If food is plentiful, three meals are partaken of, one being cold. The people are not slaves to the conventions of time. If a good catch is taken of a particular fish that is in season, they are cooked and partaken of as soon as the fishing activities are over. On divers occasions, snacks are disposed of. Several helpings of banana poi form a small meal in itself. The women often go down fishing among the rocks, and take cooked banana or talo with them to eat with raw fish. Single dishes such as piasua or vaisalo are often partaken of without relation to a regular meal; so also is the small repast of shark or pork with the drinking of kava. The custom of two meals a day may be regarded as being influenced by food supplies and not by any dietetic rules. There is a readiness to eat and feast at any time should food be available. There is a tendency to overeat and to encroach on what was cooked for two meals. The lack of secure storing places and the availability of the cooked food baskets is against the careful conservation of food. This somewhat wasteful tendency was observed in ancient times by Le Polo of Amouli in Manua. He built a stone platform called a pae where he sat as the villagers returned from their cultivations. Upon the pae, he made them deposit one-half of the food they were bringing in. When asked the reason, he replied with one of those trite sayings so much admired and quoted by the Samoans: "E nanea mea mata, ae le nanea mea vela." (Uncooked food will last, but cooked food will not last). The people returned for the rest of their food on the following day. Le Polo's precaution thus prevented their running short on the second day. The stone platform sufficiently large to accommodate the villager's food is still to be seen at Amouli and is known as Le-pae-o-Le-Polo.
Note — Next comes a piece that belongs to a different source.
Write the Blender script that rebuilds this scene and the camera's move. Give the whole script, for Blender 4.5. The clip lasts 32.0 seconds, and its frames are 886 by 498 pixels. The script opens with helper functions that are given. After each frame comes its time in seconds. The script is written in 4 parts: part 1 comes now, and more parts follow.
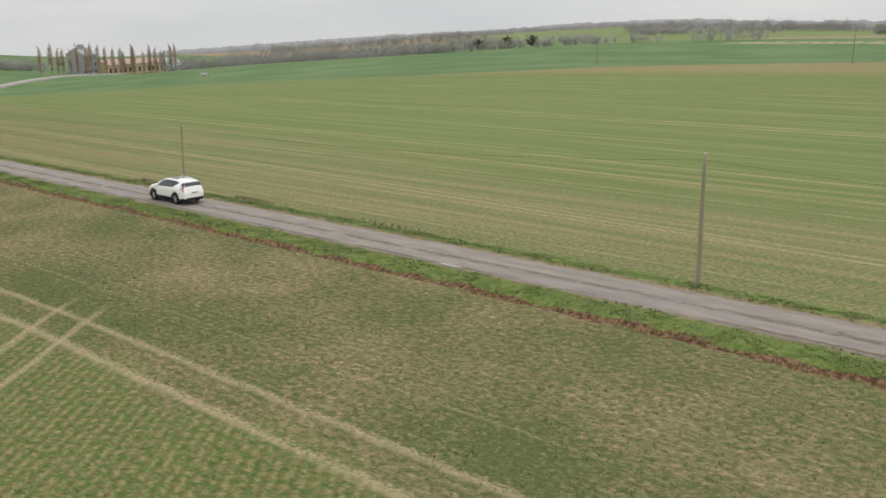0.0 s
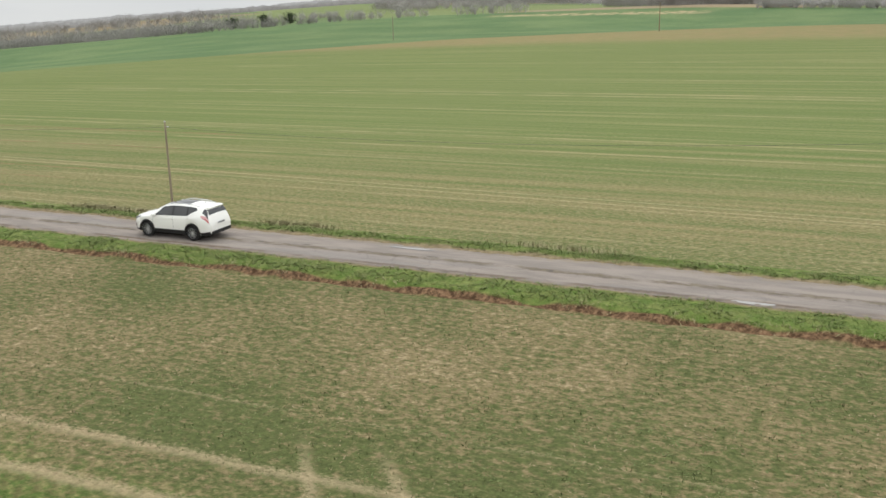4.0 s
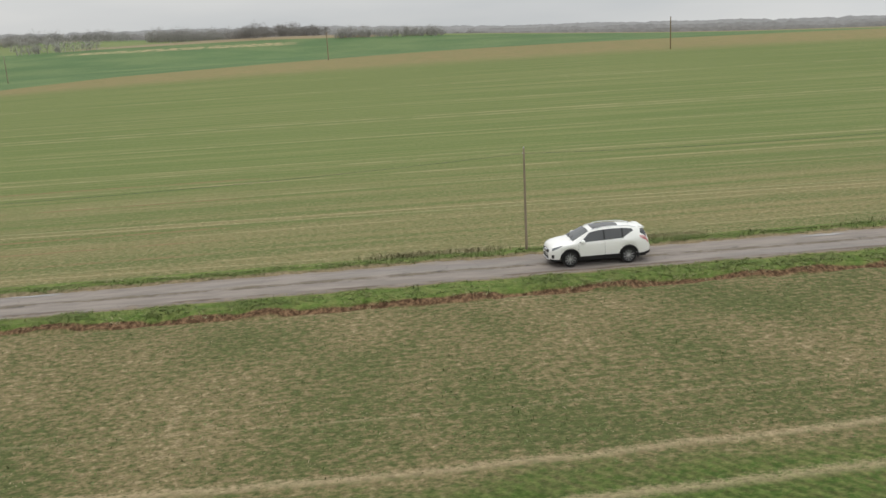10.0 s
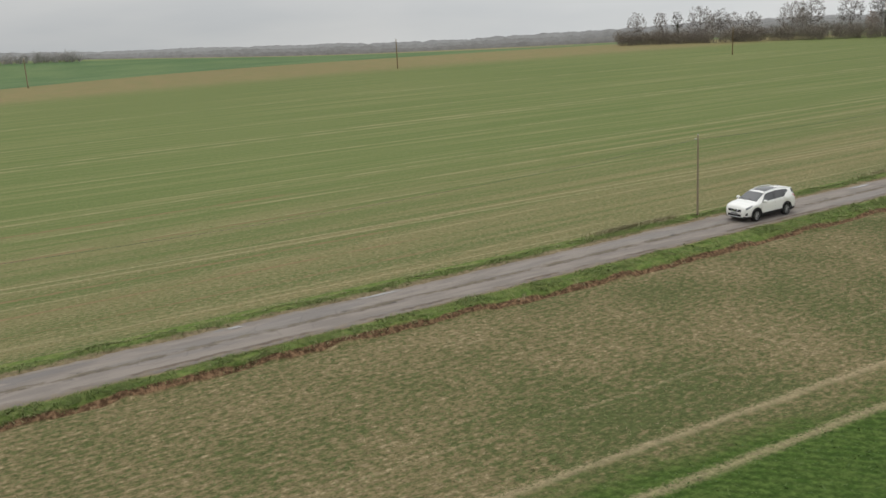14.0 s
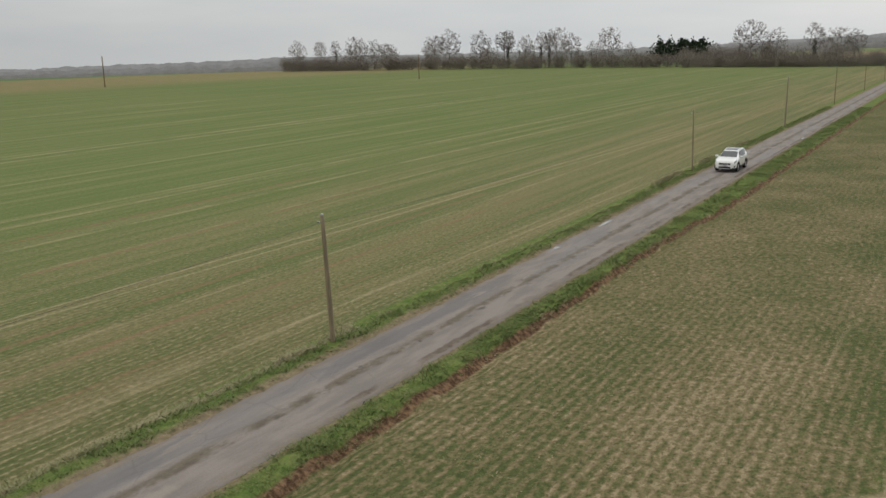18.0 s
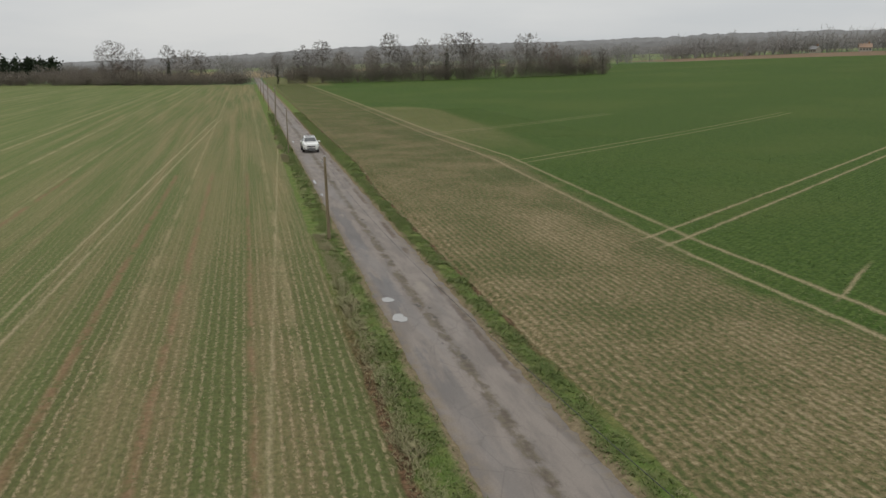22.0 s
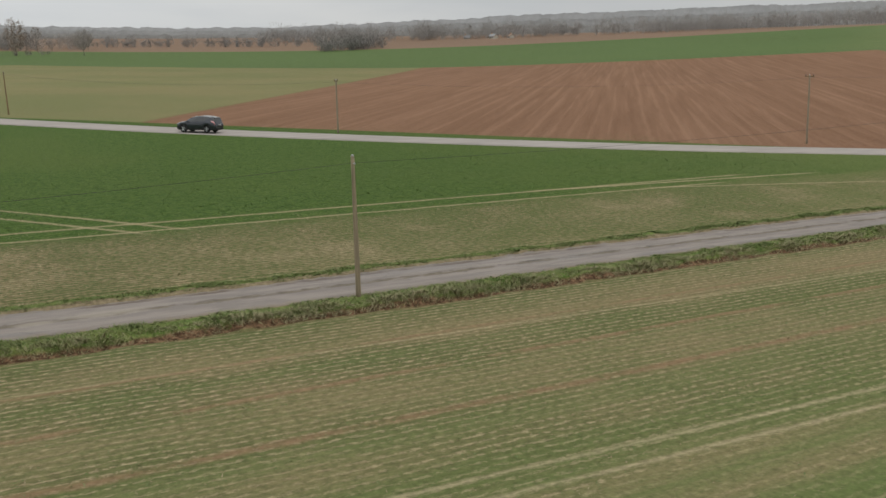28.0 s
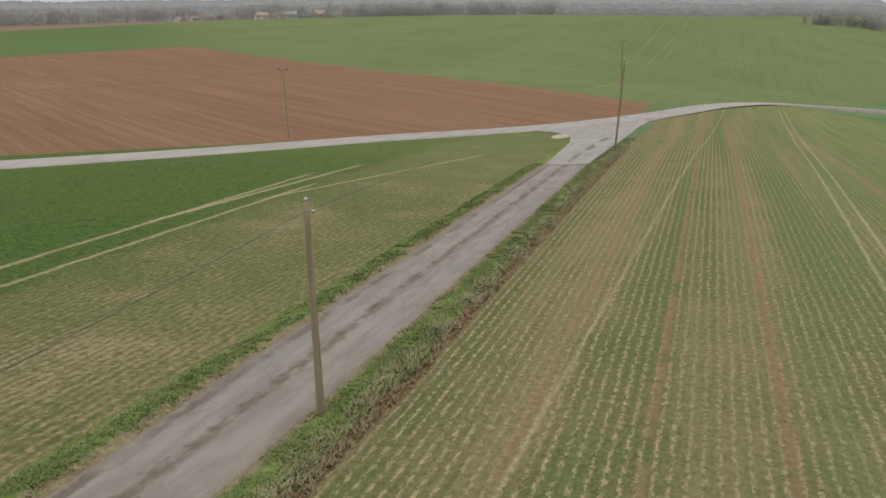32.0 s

The basis of the diet is a vegetable one of talo and breadfruit. With this is required an ina'i or relish of another kind of food such as flesh or fish. Fish is the staple ina'i. Equally important is the green talo leaf vegetable especially in the form of palu sami. Flesh and fish are not always procurable. A Samoan will then make a satisfactory meal of talo and palu sami. The salt and coconut cream in the palu sami afford the ina'i relish. By acting as a psychological substitute for flesh foods palu sami saves the position, and ranks as one of the most important articles in the Samoan dietary. Water is the universal beverage. Kava is never drunk with regular meals though it may precede them.